After the Central Bank issued a memo asking Lebanese banks to pay monthly fresh dollar sums to depositors, questions arose on whether the banks will abide by the decision, especially after they reportedly said in a leaked letter that they lack the ability to do so.
Quoting informed banking sector sources, the al-Anbaa news portal of the Progressive Socialist Party said “the $400 sum will be divided between $200 paid from the Central Bank’s obligatory reserve and $200 paid from banks’ own money.”
The Central Bank will also pay the other $400 that is supposed to be dispensed in Lebanese lira and according to the Sayrafa platform rate, which stands at LBP 12,000 against the dollar at the moment, the sources added.

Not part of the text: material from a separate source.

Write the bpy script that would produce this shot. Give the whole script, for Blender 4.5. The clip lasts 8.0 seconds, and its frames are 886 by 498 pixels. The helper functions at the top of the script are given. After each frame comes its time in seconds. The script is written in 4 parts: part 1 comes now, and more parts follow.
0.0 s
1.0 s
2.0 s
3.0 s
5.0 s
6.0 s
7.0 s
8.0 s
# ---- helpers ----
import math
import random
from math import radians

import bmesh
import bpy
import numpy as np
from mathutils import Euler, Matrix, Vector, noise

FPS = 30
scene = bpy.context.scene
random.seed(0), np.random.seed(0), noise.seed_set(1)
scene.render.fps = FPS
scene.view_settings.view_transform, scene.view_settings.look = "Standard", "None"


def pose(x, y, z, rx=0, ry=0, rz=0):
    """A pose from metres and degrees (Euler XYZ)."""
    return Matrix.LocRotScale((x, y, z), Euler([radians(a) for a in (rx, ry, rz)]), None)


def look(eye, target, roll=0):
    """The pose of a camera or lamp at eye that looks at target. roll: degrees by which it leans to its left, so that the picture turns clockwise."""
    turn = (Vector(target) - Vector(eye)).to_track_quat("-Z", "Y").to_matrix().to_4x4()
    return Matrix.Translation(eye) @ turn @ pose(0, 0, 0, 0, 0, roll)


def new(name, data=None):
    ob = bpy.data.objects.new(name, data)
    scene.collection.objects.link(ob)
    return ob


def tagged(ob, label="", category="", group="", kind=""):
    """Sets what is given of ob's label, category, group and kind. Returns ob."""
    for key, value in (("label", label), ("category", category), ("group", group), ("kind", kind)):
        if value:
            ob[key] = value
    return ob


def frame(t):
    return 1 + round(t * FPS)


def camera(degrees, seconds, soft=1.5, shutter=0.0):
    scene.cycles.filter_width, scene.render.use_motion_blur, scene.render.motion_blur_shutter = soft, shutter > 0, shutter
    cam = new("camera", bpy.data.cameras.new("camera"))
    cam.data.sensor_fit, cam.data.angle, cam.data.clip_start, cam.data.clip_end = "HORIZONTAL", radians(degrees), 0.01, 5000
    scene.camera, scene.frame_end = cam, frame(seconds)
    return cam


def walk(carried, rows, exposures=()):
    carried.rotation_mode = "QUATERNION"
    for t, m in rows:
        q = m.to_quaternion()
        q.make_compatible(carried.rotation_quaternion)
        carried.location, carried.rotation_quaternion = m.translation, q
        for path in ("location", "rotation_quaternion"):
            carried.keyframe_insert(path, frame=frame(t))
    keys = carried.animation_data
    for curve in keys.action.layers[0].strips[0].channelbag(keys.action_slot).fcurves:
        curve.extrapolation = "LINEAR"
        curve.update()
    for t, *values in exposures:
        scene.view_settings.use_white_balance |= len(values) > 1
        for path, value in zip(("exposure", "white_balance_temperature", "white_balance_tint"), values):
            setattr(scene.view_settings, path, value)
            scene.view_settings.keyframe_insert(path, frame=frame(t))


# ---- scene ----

“Some banks have expressed reservations that they cannot secure the $200 in cash, but the Central Bank has insisted on the demand,” the sources revealed.

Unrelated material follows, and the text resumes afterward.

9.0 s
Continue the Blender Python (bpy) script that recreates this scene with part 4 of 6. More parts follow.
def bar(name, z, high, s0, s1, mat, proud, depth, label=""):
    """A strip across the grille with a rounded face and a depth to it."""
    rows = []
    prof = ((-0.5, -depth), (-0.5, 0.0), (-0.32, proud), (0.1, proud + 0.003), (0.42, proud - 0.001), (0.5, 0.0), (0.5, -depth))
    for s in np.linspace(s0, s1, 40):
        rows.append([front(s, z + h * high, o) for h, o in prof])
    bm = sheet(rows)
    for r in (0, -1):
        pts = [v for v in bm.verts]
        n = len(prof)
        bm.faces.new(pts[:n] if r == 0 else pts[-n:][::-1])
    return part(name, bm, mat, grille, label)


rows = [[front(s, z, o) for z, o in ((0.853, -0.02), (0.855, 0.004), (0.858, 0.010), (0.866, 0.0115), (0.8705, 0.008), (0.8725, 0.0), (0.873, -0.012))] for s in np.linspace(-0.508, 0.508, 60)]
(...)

“Accordingly, banks will abide by the circular, and if they don’t abide, they will face measures,” the sources went on to say, also revealing that “banks had sought to pay only $150 before being obliged by the Central Bank to pay $200.”
Earlier in the day, the Central Bank issued a memo to banks to monthly pay every depositor $400 in “fresh” cash as well as the equivalent of $400 in Lebanese lira at the Sayrafa platform rate.
A leaked letter sent by the Association of Banks in Lebanon to Central Bank Governor Riad Salameh meanwhile said that “banks cannot pay any cash sums in foreign currency no matter how low the sums may be.” The letter carries the date of Thursday, June 3 while the Central Bank’s memo was issued on Friday, June 4.
“Banks’ foreign currency liquidity at the correspondent banks is still negative by more than $1 billion,” ABL explained, adding that “any cash withdrawals can only be provided through lowering banks’ obligatory reserve at the central bank.”